• [What is needed] With the pictures left out, copy the listing below exactly.

• [Dataset content]
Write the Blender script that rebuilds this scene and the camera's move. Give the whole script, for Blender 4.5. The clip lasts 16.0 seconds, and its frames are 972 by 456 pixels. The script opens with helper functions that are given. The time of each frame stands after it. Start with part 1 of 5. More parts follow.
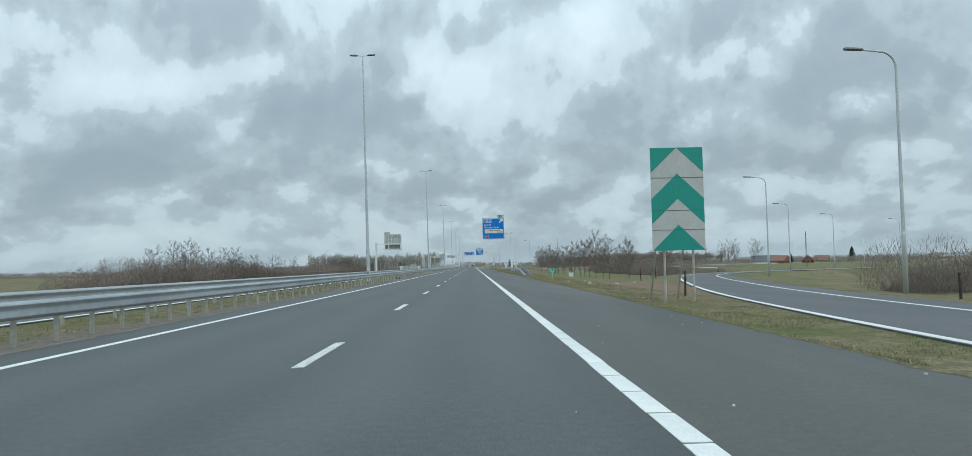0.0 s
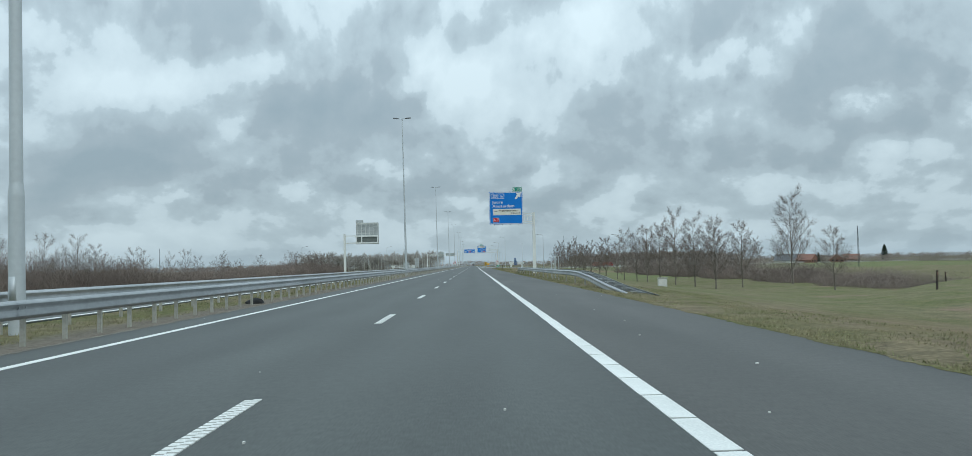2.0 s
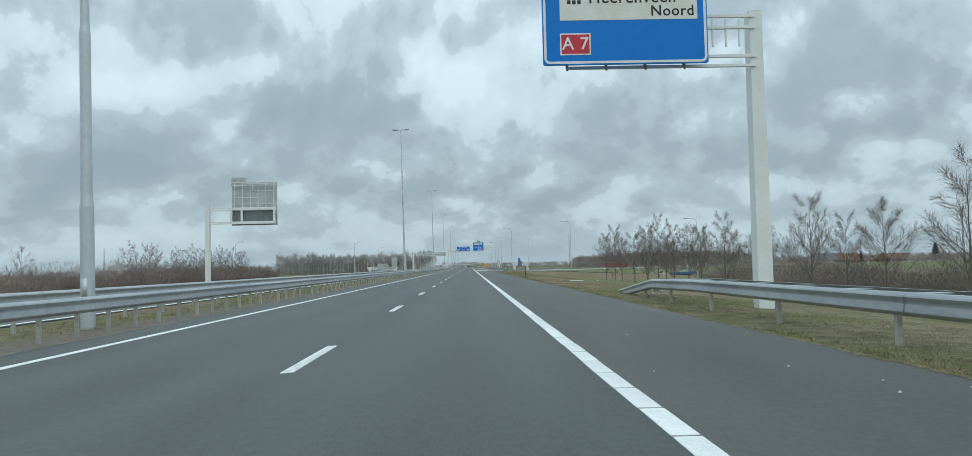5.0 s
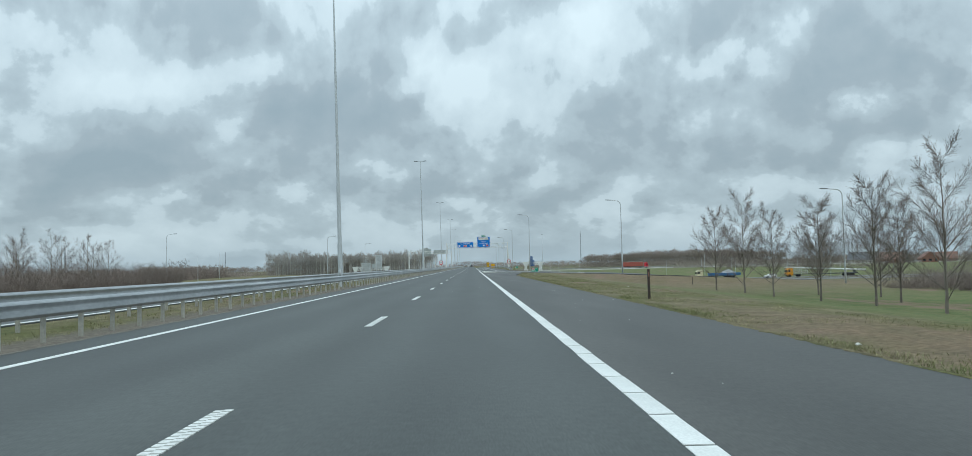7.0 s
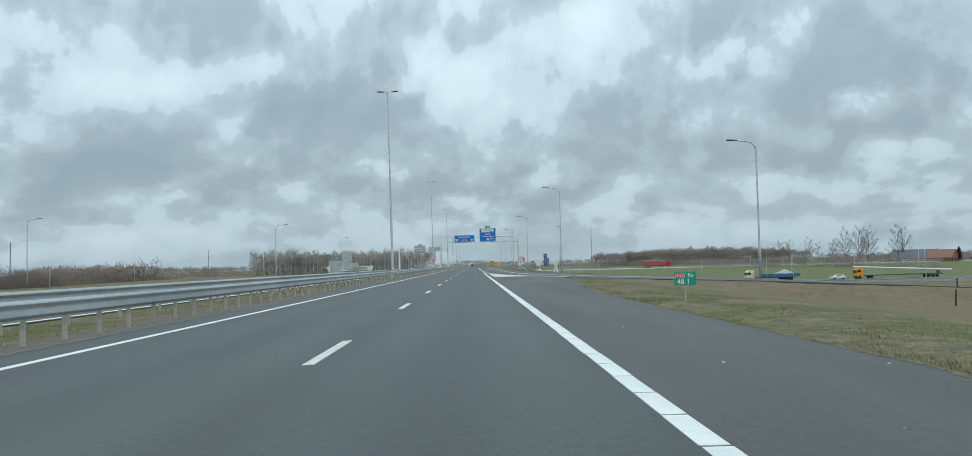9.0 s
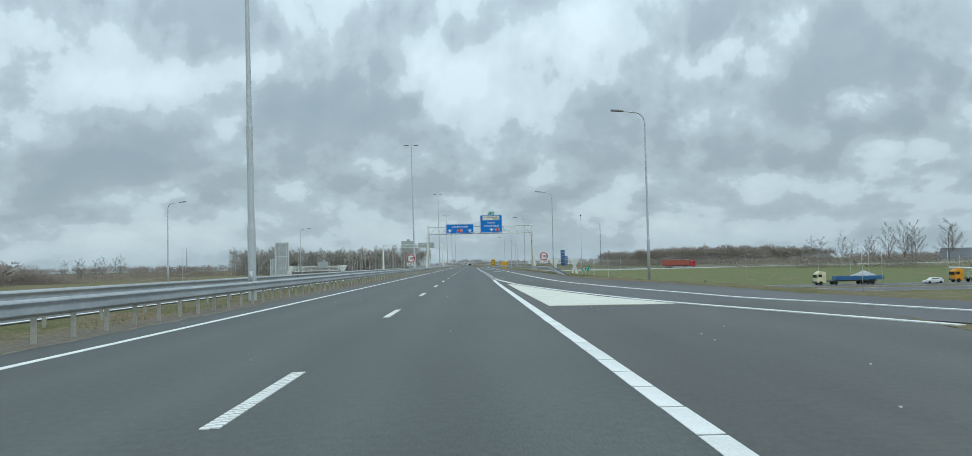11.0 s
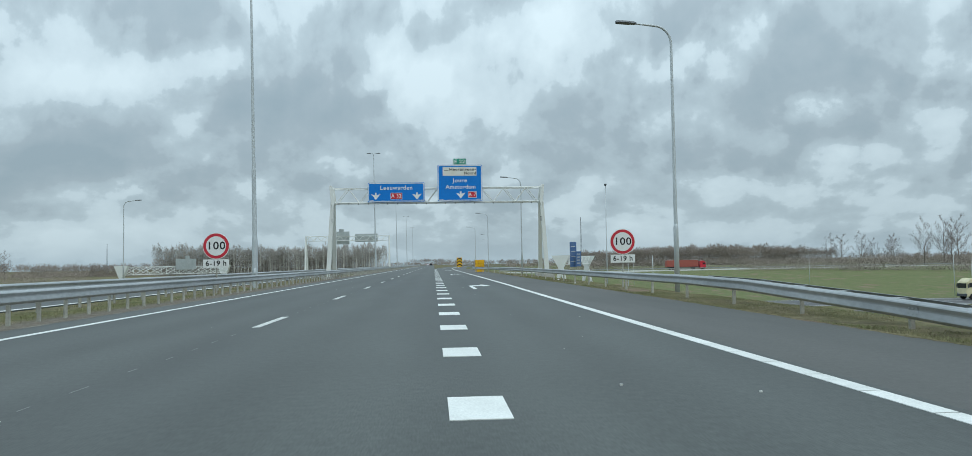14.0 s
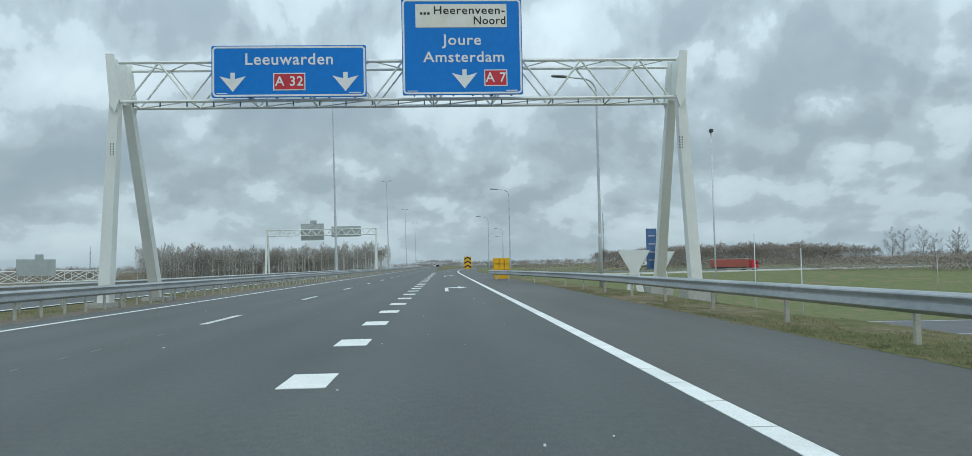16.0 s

• [Completed task]
Write the Blender script that rebuilds this scene and the camera's move. Give the whole script, for Blender 4.5. The clip lasts 16.0 seconds, and its frames are 972 by 456 pixels. The script opens with helper functions that are given. The time of each frame stands after it. Start with part 1 of 5. More parts follow.
0.0 s
2.0 s
5.0 s
7.0 s
9.0 s
11.0 s
14.0 s
16.0 s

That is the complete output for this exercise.